- Previous Article
- Next Article
- Table of Contents
Bulletin of Canadian Petroleum Geology, Vol.42, No.3, 392-403, 1994
A METHODOLOGY FOR HANDLING EXPLORATION RISK AND CONSTRUCTING SUPPLY CURVES FOR OIL AND GAS PLAYS WHEN RESOURCES ARE STACKED
The use of project economics to estimate full-cycle supply prices for undiscovered oil and gas resources is a straightforward exercise for those regions where oil and gas plays are not vertically superimposed on one another, that is, they are not stacked. Exploration risk is incorporated into such an analysis by using a simple two-outcome decision tree model to include the costs of dry and abandoned wells. The decision tree model can be expanded to include multiple targets or discoveries, but this expansion requires additional drilling statistics and resource assessment data. This paper suggests a methodology to include exploration risk in the preparation of supply curves when stacked resources are expected and little or no information on uphole resources is available. In this method, all exploration costs for wells drilled to targets in the play being evaluated are assigned to that play, rather than prorated among the multiple targets or discoveries. Undiscovered pools are assumed to either bear all exploration costs (full-cycle discoveries) or no exploration costs (half-cycle discoveries). The weighted full- and half-cycle supply price is shown to be a more realistic estimate of the supply price of undiscovered pools in a play when stacked resources exist.
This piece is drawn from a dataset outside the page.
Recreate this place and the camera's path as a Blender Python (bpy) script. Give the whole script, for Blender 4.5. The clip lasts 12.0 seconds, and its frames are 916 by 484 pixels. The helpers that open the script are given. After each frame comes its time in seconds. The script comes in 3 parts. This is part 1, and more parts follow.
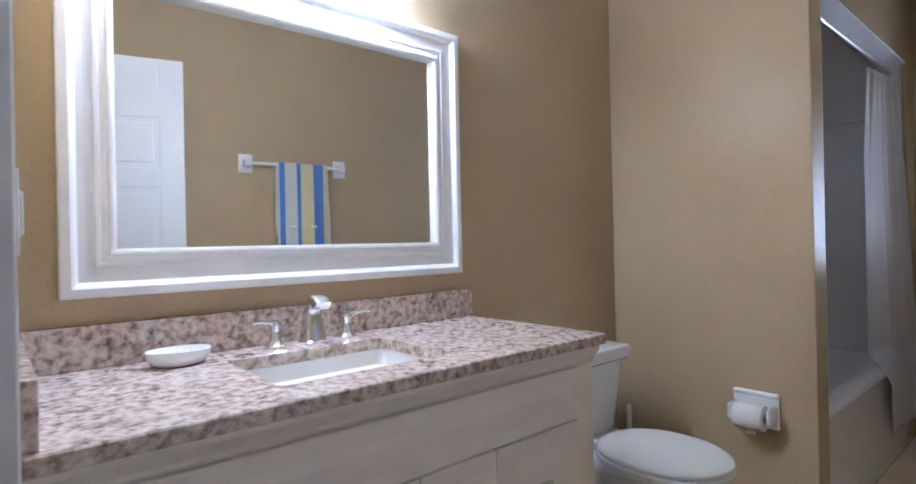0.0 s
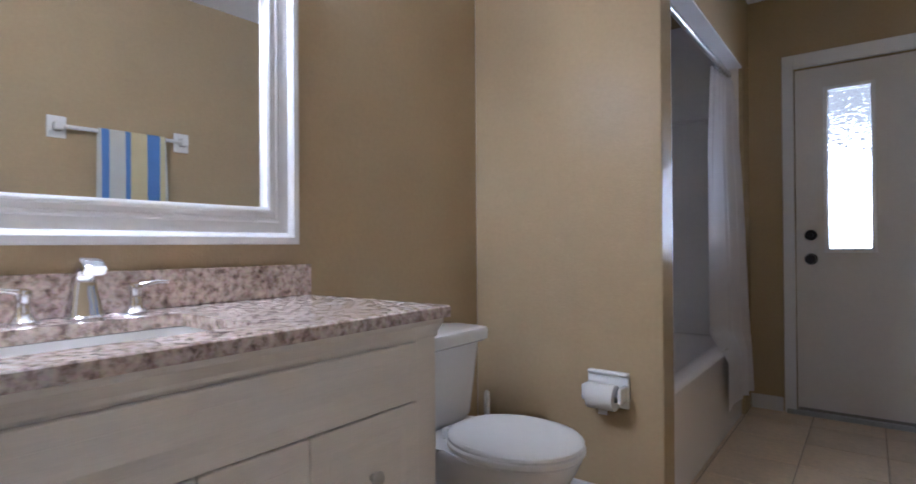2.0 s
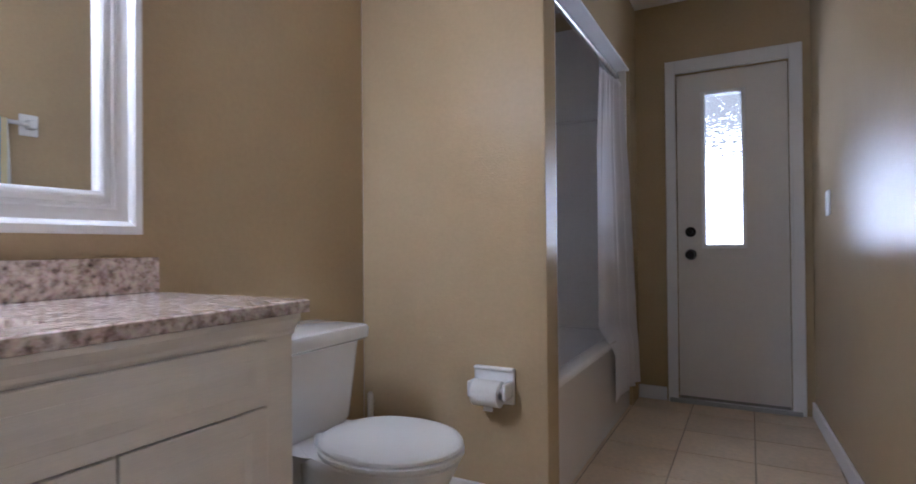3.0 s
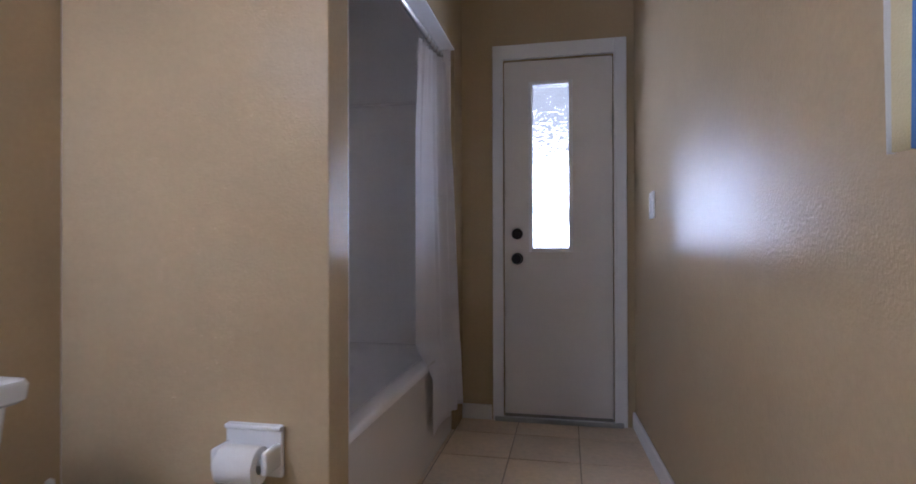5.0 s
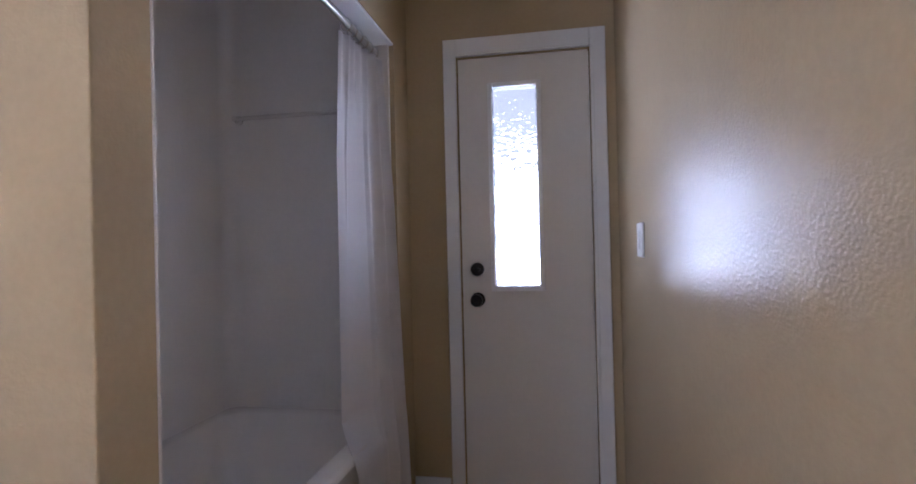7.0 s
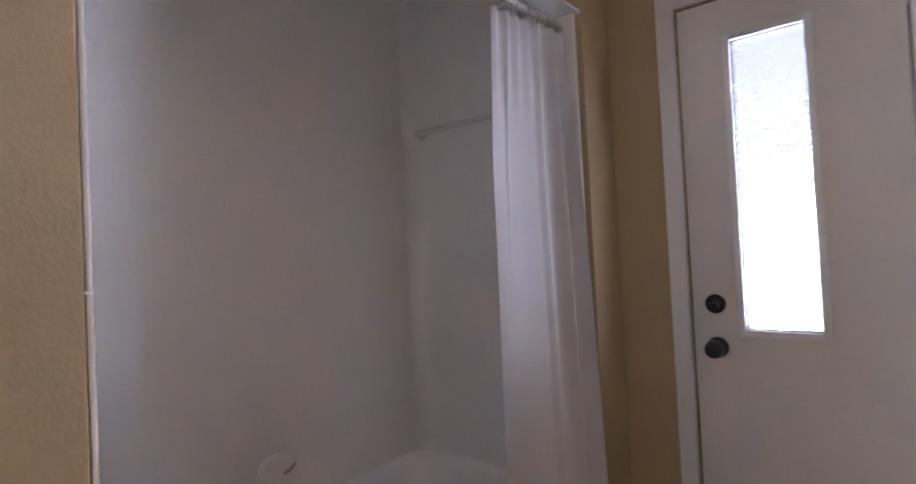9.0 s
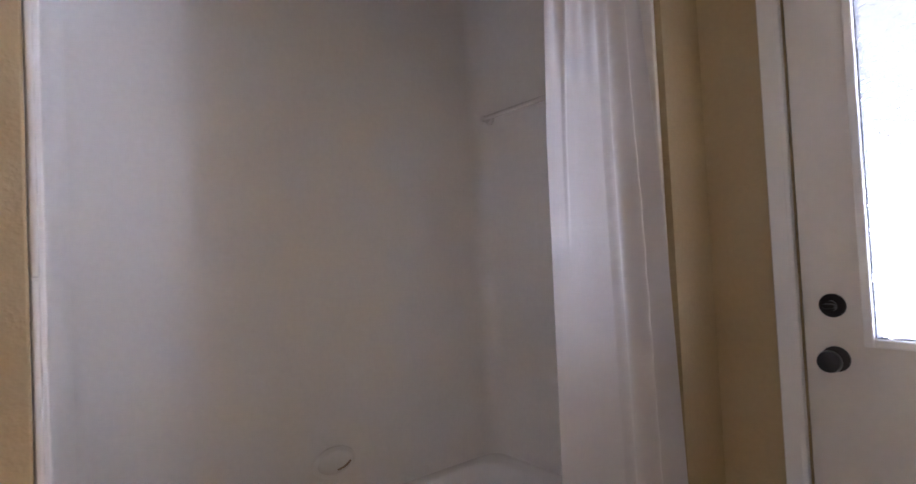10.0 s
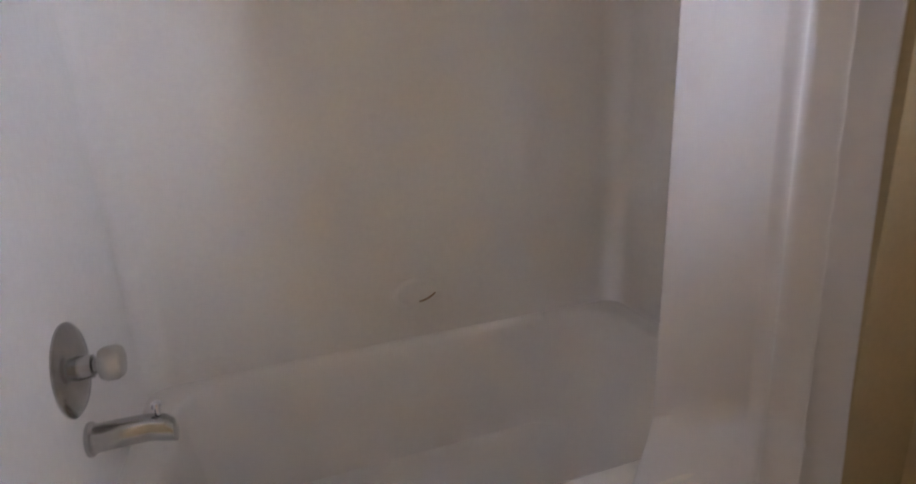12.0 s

The statistics required for this methodology are minimal, and resource estimates for prospects in other zones are not required. The equation relating the average pool finding cost to the discovery record is applicable to different scenarios regarding the presence of shallower and deeper resources. The equation derived for the two-outcome decision-tree model is shown to be a special case of the general expression.